Namun, sebagai sebuah gagasan abstrak, apabila akan diwujudkan menjadi rancangan arsitektur, maka penyelenggaraannya harus melalui kajian-kajian ilmu pengetahuan, teknologi, dan seni secara utuh dalam menggubah ruang dan lingkungan yang memenuhi kaidah fungsi, kaidah konstruksi, dan kaidah estetika serta memenuhi kriteria keselamatan, keamanan, kesehatan, kenyamanan, dan kemudahan.
Apalagi, sebuah Istana Negara merupakan bangunan publik yang juga berstatus bangunan negara. Untuk memastikan kriteria-kriteria tersebut dipenuhi, kegiatan perencanaan dan perancangannya harus dilakukan dan dipimpin oleh arsitek yang kompeten, yang dibuktikan dengan kepemilikan Surat Tanda Registrasi Arsitek (STRA) dan lisensi sesuai peraturan yang berlaku.
"Karya arsitektur merupakan produk praktik arsitek yang berkonsekuensi hukum. Dalam hal ini, arsitek adalah orang yang tidak hanya mampu dan berhak melakukan praktik arsitek, namun juga yang akan menjadi penanggung jawab karya arsitektur tersebut. Jadi bukan hanya tentang siapa yang berhak atau sekadar mampu, tetapi siapa yang wajib bertanggung jawab," terang Theresia.
Baca juga: Kurator Bambang Asrini Sebut Desain Istana Negara IKN Kurang Menggali Lokalitas Kalimantan
Praktisi desain sekaligus pendiri heh.studio Andhes Tomo menilai terdapat kekeliruan dalam pemahaman publik bahwa desain dan pembangunan Istana Negara di IKN selama ini dilakukan oleh arsitek. Padahal sebaliknya, desain Istana Negara di IKN yang berbentuk burung Garuda sedang mengepakkan sayap ialah karya dari Nyoman Nuarta yang selama ini dikenal sebagai perupa.
Menurutnya proses rancang bangun harus dilakukan oleh arsitek yang mengantongi lisensi dan kompetensi, sesuai dengan undang-undang profesi arsitek. Kalau pun ingin melibatkan pihak non-arsitek dalam konsep desainnya, itu boleh saja. Tetapi, harus jelas siapa saja arsitek yang terlibat.
"Jadi bentuknya mungkin membentuk tim. Jadi, oh seniman ini terlibat dalam tahapan konsep. Itu boleh. Tapi dia tidak boleh disebut sebagai arsitek. Sekarang kan arsiteknya enggak muncul itu di IKN siapa, yang muncul itu pihak non-arsitek yang disebut sebagai arsitek," katanya kepada Hypeabis.id, Selasa (13/8/2024).
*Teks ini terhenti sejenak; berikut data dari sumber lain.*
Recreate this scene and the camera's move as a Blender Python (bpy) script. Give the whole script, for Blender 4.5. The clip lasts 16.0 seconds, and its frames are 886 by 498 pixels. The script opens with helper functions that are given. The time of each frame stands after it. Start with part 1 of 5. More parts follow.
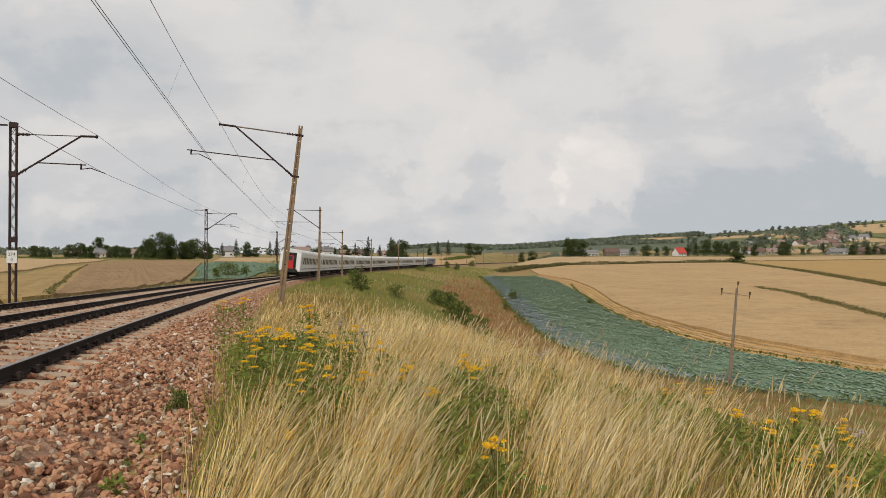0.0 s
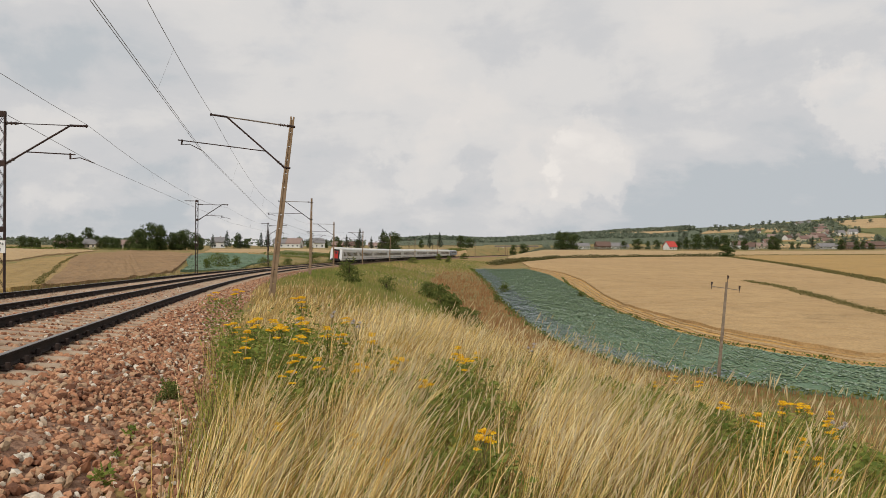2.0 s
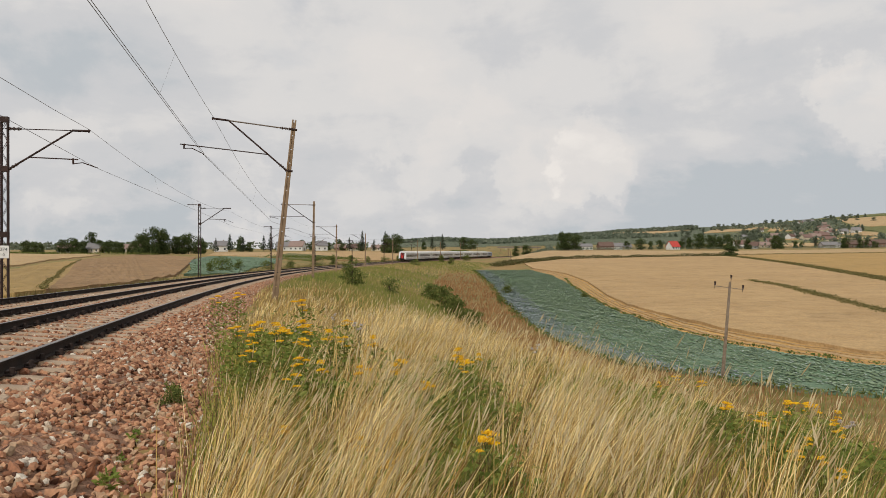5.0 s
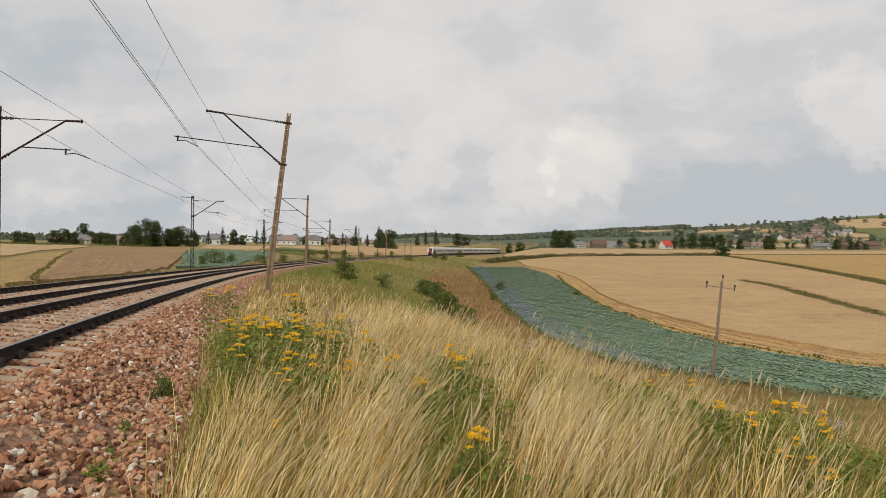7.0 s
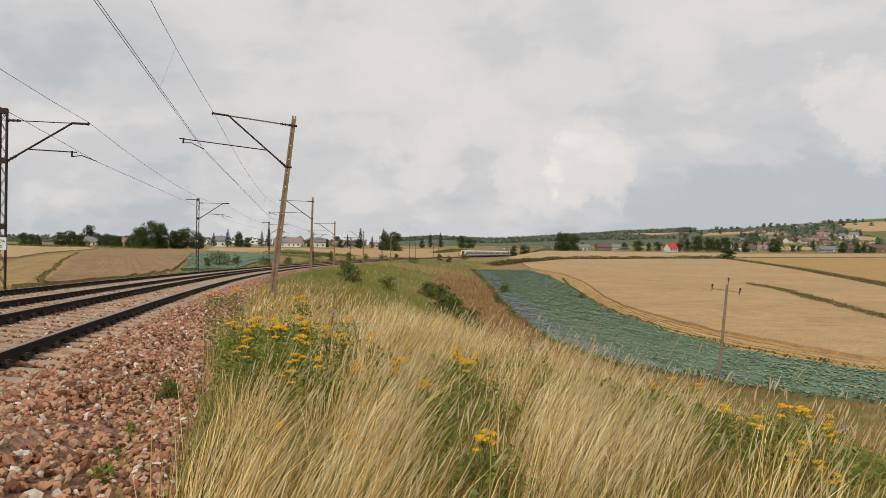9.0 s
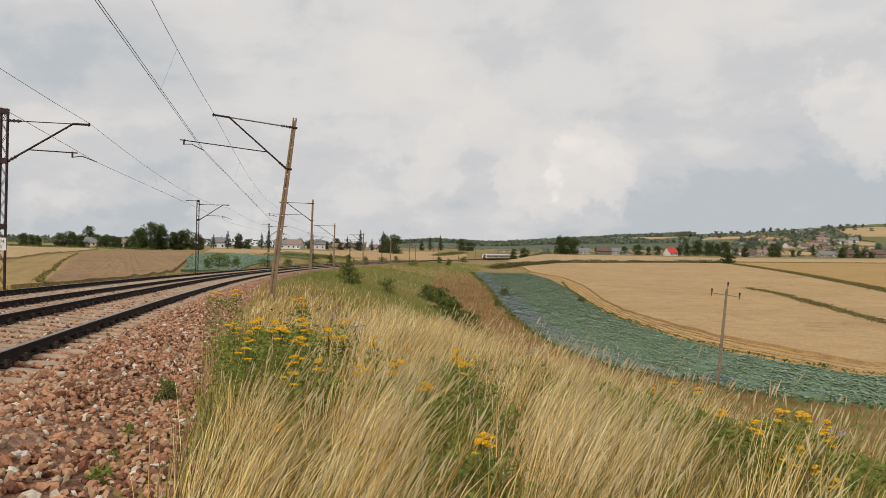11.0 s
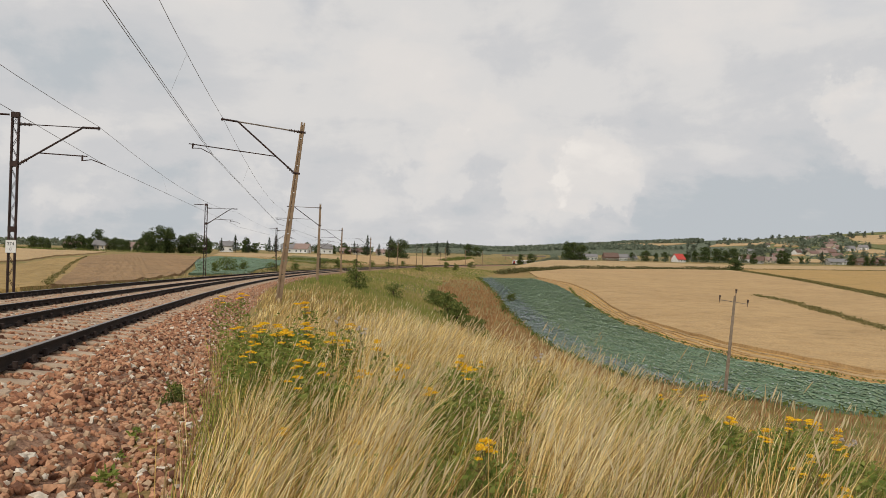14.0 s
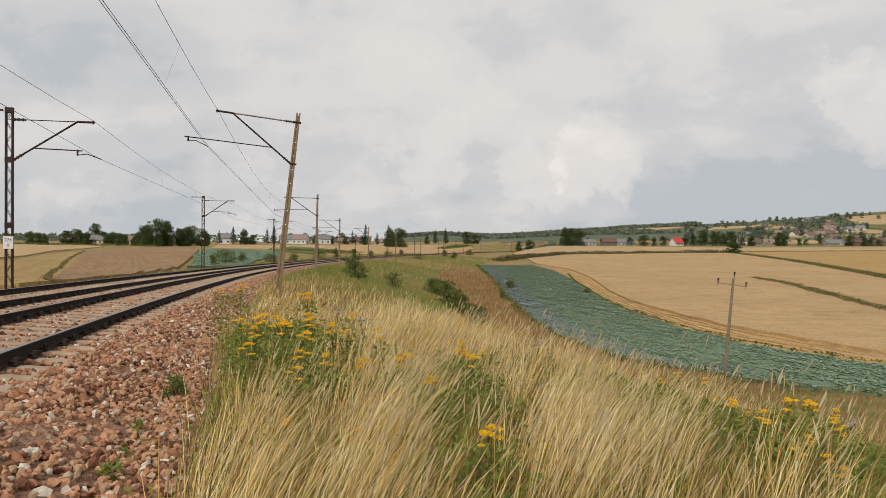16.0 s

Andhes juga menilai bahwa bentuk burung Garuda yang menjadi desain utama di Istana Negara di IKN hanya mengedepankan aspek-aspek nonfungsional. Menurutnya, desain tersebut tidak mengikuti perkembangan dunia arsitektural yang kini cenderung mengedepankan nilai-nilai ramah lingkungan, minim energi, serta menonjolkan fungsi ataupun teknologi.
"Desain-desain yang masih berbicaranya tentang simbolisasi, tentang nampak gagah, nampak mewah, atau nampak berwibawa, itu narasi yang sebenarnya sudah tidak terlalu dijadikan pertimbangan utama lagi. Itu mungkin era 60-an sampai 70-an," ucapnya.
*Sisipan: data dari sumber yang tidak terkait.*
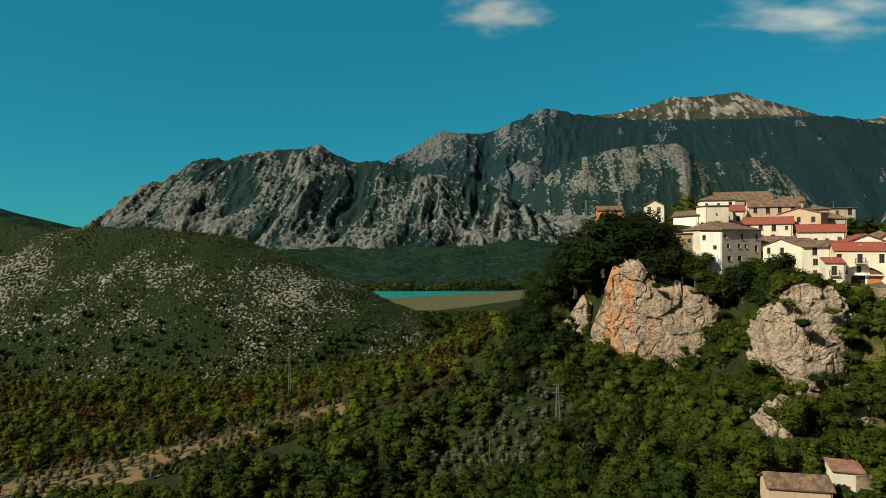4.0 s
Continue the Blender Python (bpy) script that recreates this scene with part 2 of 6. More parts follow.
M = {}
M["ground"] = material("ground_scrub", (0.014, 0.023, 0.007), (0.028, 0.033, 0.012), (0.020, 0.028, 0.009), big=0.05, fine=0.5, bump=0.6, spread=0.4, dist=0.5, spec=0.05)
M["grass"] = material("meadow_grass", (0.055, 0.098, 0.022), (0.090, 0.120, 0.032), (0.105, 0.098, 0.042), big=0.12, fine=1.5, bump=0.4)
M["soil"] = material("dry_soil", (0.22, 0.125, 0.06), (0.15, 0.105, 0.045), (0.06, 0.07, 0.025), big=0.12, fine=0.7, bump=0.4)
M["garden"] = material("rough_grass", (0.042, 0.0567, 0.012), (0.1275, 0.0945, 0.0336), (0.0525, 0.0675, 0.0144), big=0.35, fine=2.2, bump=0.6, spread=0.4, dist=0.3, sharp=(0.42, 0.6))
M["paving"] = material("paving_earth", (0.12, 0.096, 0.069), (0.078, 0.066, 0.048), (0.042, 0.042, 0.021), big=0.25, fine=1.5, bump=0.3)
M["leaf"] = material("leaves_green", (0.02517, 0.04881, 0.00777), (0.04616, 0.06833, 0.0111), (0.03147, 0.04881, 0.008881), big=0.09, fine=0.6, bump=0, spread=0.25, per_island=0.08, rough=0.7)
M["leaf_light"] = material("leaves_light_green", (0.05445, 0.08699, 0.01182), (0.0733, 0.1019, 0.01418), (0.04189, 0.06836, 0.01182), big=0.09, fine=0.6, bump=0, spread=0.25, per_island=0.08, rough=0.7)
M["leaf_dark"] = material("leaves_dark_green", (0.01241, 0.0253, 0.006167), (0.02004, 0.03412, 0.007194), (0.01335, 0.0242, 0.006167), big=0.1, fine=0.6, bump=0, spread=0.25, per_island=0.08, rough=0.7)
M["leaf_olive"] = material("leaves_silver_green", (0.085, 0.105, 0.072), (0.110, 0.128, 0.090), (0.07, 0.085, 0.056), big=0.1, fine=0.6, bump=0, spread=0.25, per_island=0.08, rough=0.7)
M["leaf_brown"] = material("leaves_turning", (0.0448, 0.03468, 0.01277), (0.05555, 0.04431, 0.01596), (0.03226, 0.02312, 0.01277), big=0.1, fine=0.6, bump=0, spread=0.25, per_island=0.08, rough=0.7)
M["bark"] = material("bark", (0.07, 0.055, 0.04), (0.11, 0.09, 0.07), big=1, fine=6, bump=0.6)
M["rock"] = rock_material("limestone_grey", (0.442, 0.3532, 0.2721), (0.3013, 0.2387, 0.1877), (0.2611, 0.1719, 0.1126), (0.1105, 0.08592, 0.061), 0.50, 0.66)
M["rock_dark"] = rock_material("rock_overgrown", (0.096, 0.072, 0.045), (0.042, 0.039, 0.018), (0.03, 0.033, 0.012), (0.03, 0.024, 0.018), 0.45, 0.6)
M["rock_orange"] = rock_material("limestone_orange", (0.44, 0.345, 0.255), (0.27, 0.212, 0.162), (0.50, 0.225, 0.092), (0.125, 0.09, 0.065), 0.57, 0.70, (70, 82))
# bluish cast of the green puts distance haze into the colour
M["plain"] = material("far_woods", (0.0075, 0.021, 0.015), (0.014, 0.032, 0.020), (0.020, 0.037, 0.023), big=0.006, fine=0.06, bump=1.0, spread=0.5, dist=9, spec=0.03)
M["water"] = material("lake_water", (0.005, 0.24, 0.21), (0.01, 0.28, 0.25), big=0.01, fine=0.2, rough=0.25, bump=0.05, spread=0.05)
M["dam"] = material("dam_grass", (0.09, 0.075, 0.03), (0.07, 0.07, 0.03), (0.06, 0.06, 0.03), big=0.02, fine=0.2)
M["white"] = material("plaster_white", (0.8856, 0.858, 0.791), (0.81, 0.77, 0.6893), (0.594, 0.539, 0.452), big=0.25, fine=1.5, bump=0.15, spread=0.05, grain=0.12)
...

Baca juga: 5 Fakta Menarik Istana Garuda di IKN yang Disebut Mirip Kelelawar
Seperti diketahui, Istana Garuda di IKN berdiri di kawasan Istana Kepresidenan Nusantara yang dibangun di lahan seluas 55,7 hektare dengan luas tapak 334.200 meter persegi. Istana Garuda dirancang dengan desain burung garuda yang sedang mengepakkan sayap, sebagai simbol persatuan sekaligus lambang negara.
"Presiden akan berkantor di Istana Garuda, seolah berada di garis depan untuk memimpin bangsa ini menggapai cita-cita, keadilan sosial, kemakmuran bersama. Secara simbolik, peran ini mengandung bahasa keindahan, keramahtamahan, keteduhan kemandirian, serta kewibawaan sebagai pemimpin bangsa yang besar," kata seniman Nyoman Nuarta dikutip dari situs Kemenparekraf RI.
Andhes justru menyayangkan desain burung Garuda yang ditonjolkan sebagai simbolisasi dalam desain istana negara, yang menurutnya hanya mengedepankan aspek nonfungsional. Apalagi, desain burung Garuda di Istana Negara juga dibangun dengan material yang menelan anggaran besar dan tidak ramah lingkungan, seperti kerangka baja, cangkang dari tembaga, kuningan, galyalum dan kaca.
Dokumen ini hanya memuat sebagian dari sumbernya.